(E-Mail Removed) wrote in
(E-Mail Removed). com:
> Anybody doing this successfully? If so what equip (as well as the
> router) are you using? I can't see a Netgear repeater product by
> Googling although I have seen a bridge/access point for gaming. I
> thought a bridge was to join two different networks or at least make
> one network work across two channels?
It's a year or so since I investigated this, so my information may be out of
date, but I think that the wireless adaptors built into routers tend not to
be capable of being extended by adding an access point acting in repeater
mode, though I'm not sure why this should be the case.
When I was investigating the situation, the company that I was working for
used Dlink 604 wireless routers which couldn't be extended. Instead you
needed to attach a Dlink 2100 AP acting in normal infrastructure mode (for
coverage close to that AP) and then have another free-standing 2100 in
repeater mode placed just within range of the first one to rebroadcast the
signal. The amount of configuration information that Dlink provided on how
to achieve this was laughably small. They seemed to imply that all you had
to do was to configure the repeater AP with the MAC address of the base AP,
put the repeater AP in repeater mode and it would work.
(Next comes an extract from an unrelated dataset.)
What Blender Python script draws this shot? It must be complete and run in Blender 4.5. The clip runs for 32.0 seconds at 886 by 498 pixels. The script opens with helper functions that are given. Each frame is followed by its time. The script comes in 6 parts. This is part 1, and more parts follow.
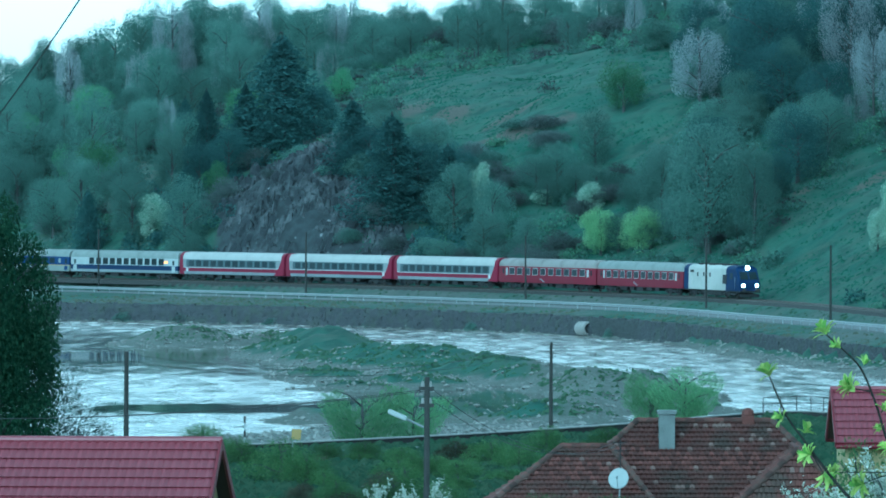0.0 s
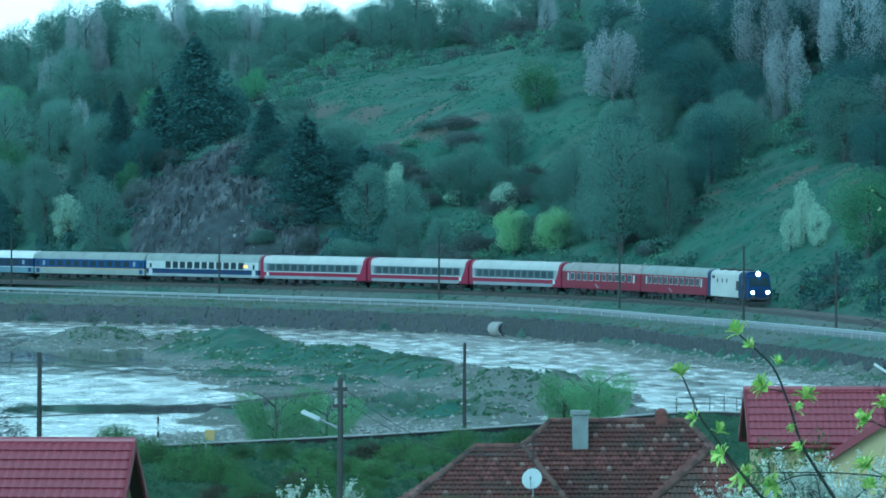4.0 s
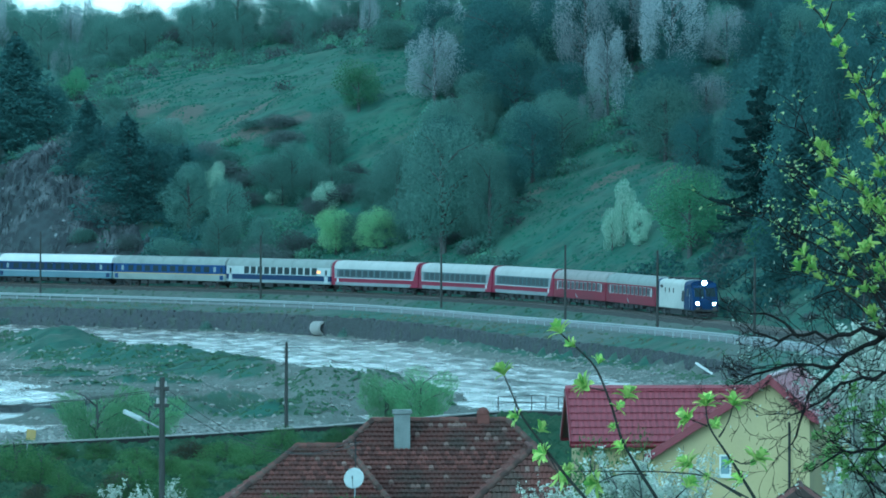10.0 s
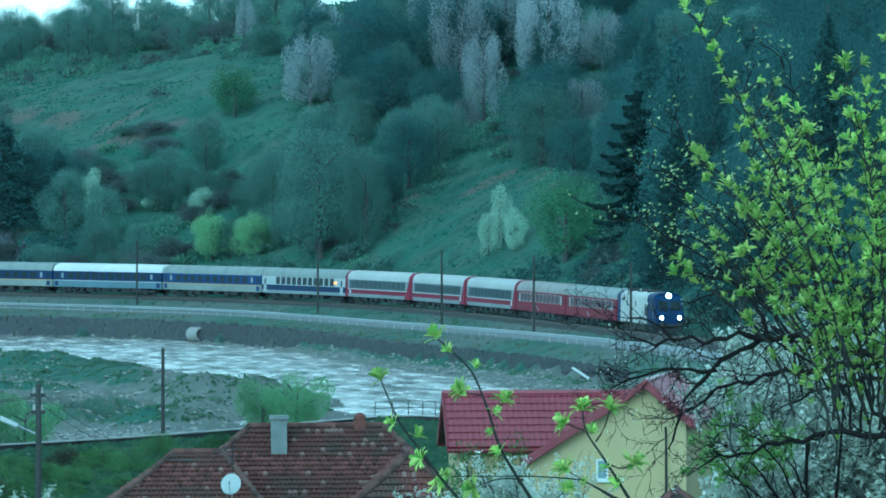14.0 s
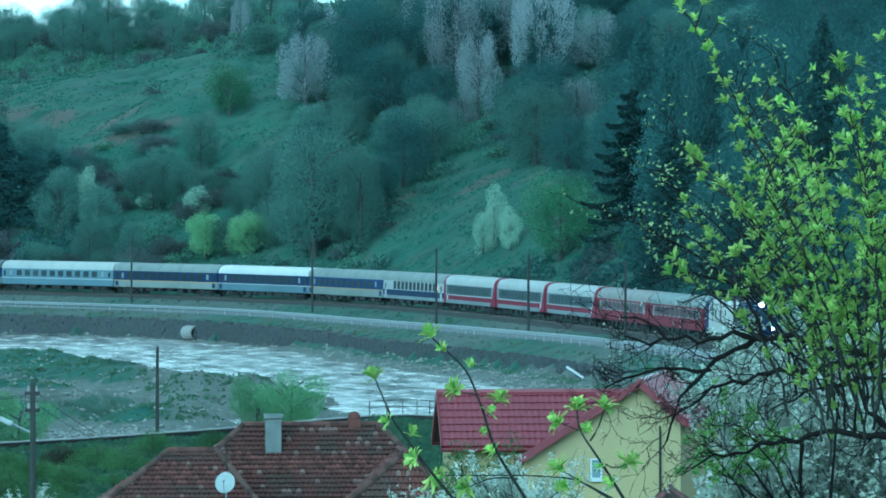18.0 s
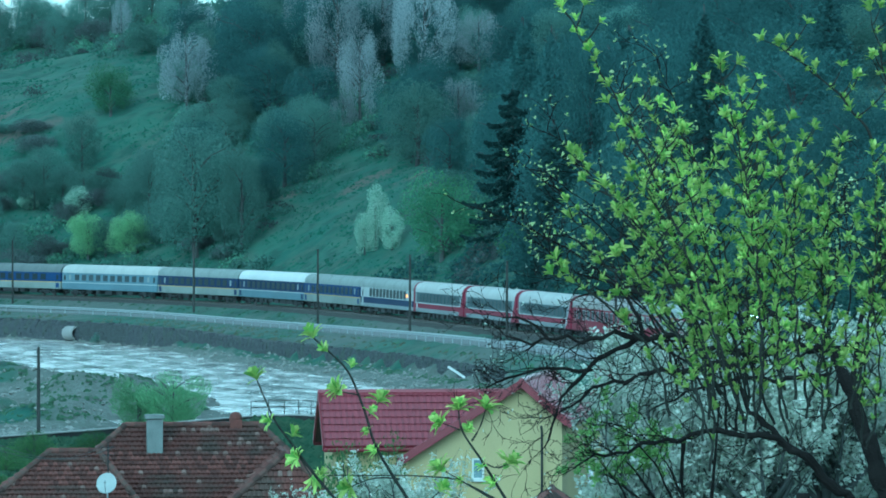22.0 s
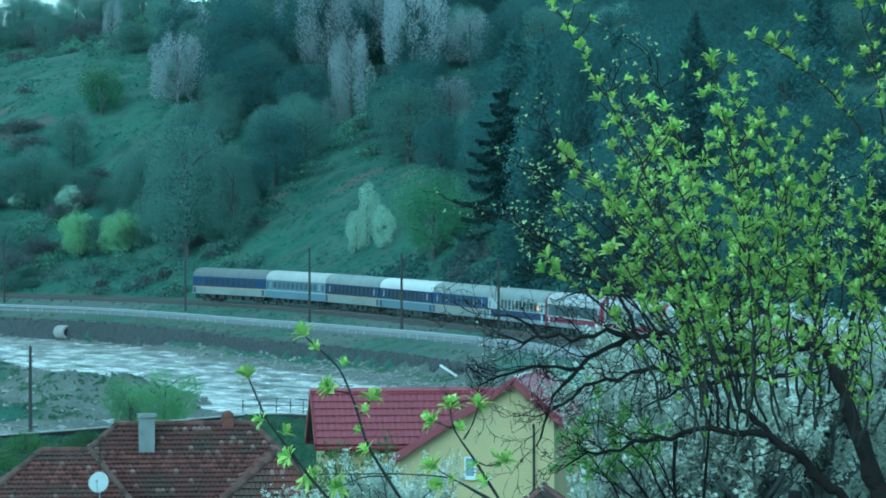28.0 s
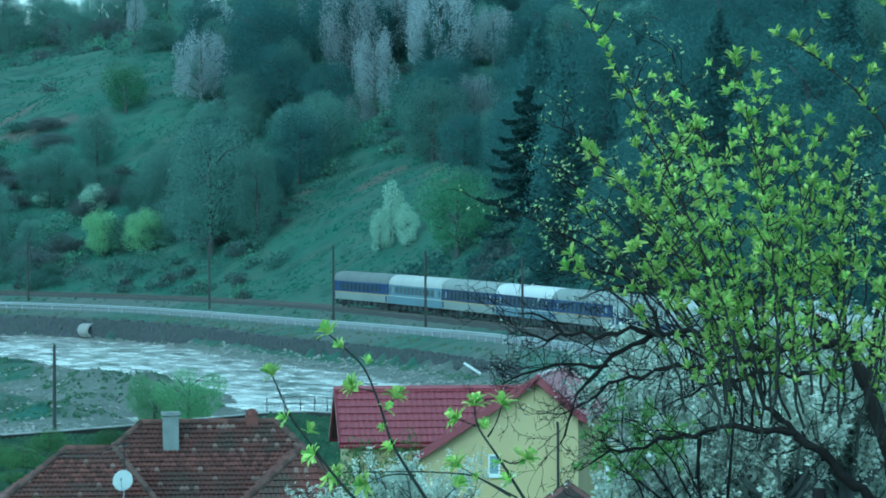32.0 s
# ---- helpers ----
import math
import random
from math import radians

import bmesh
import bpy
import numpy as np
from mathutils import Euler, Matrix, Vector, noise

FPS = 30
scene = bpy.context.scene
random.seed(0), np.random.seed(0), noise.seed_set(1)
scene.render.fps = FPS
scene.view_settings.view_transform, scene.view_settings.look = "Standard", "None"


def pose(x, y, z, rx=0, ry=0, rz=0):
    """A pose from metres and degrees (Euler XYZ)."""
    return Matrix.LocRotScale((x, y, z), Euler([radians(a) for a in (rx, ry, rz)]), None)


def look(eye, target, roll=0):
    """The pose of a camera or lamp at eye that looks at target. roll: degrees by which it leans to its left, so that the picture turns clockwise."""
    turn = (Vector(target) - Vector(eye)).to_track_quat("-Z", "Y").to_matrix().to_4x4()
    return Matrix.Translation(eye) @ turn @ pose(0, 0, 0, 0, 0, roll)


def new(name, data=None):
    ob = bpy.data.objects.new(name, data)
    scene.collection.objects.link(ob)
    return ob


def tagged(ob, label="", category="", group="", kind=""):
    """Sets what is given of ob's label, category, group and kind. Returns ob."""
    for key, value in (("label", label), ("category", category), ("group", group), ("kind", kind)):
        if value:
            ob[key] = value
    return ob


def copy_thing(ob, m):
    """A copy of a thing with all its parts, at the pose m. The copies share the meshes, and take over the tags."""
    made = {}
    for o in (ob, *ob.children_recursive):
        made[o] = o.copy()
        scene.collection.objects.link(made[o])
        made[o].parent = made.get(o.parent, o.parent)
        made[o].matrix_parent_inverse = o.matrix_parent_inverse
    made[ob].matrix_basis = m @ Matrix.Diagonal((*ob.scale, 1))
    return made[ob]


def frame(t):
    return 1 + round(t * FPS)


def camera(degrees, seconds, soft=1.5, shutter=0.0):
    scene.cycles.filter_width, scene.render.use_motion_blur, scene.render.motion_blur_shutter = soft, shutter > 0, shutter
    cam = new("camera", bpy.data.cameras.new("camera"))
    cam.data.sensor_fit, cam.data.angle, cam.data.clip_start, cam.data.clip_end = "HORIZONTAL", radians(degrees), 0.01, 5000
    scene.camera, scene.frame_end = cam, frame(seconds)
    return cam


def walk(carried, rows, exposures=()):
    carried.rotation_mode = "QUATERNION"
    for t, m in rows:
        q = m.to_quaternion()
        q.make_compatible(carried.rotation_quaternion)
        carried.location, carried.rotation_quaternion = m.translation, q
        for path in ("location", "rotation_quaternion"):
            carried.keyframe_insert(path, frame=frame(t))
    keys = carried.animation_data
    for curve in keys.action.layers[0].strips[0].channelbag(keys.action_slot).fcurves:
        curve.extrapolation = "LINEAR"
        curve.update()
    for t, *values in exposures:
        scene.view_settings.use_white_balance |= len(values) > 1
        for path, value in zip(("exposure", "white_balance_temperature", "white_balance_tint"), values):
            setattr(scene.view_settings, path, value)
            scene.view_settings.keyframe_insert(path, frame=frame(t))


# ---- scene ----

There was no
information on how to set the SSID and channel on the repeater AP, though
from other sources I found that the general advice is "same SSID as base;
different channel to base"; nor was there any information about whether the
repeater AP needed to be allocated an IP address in the same range as the
base AP's, thought it seems eminently sensible to do so! I did eventually
get it working in the office, walking round with a laptop in the car park to
find a point at which the base AP was just out of range and then showing
that when the repeater AP was turned on, the laptop detected a signal.
However I understand that the engineer who installed the equipment on the
customer site couldn't get it to work; sadly I was made redundant at about
that time so I never did hear the end of the story.
At that time, my knowledge of wireless networking was less than it is now:
nowadays I'd use NetStumbler to look for transmissions on the two different
channels, to distinguish base signal from repeater signal. I'd also try to
get everything working with encryption turned off throughout to begin with.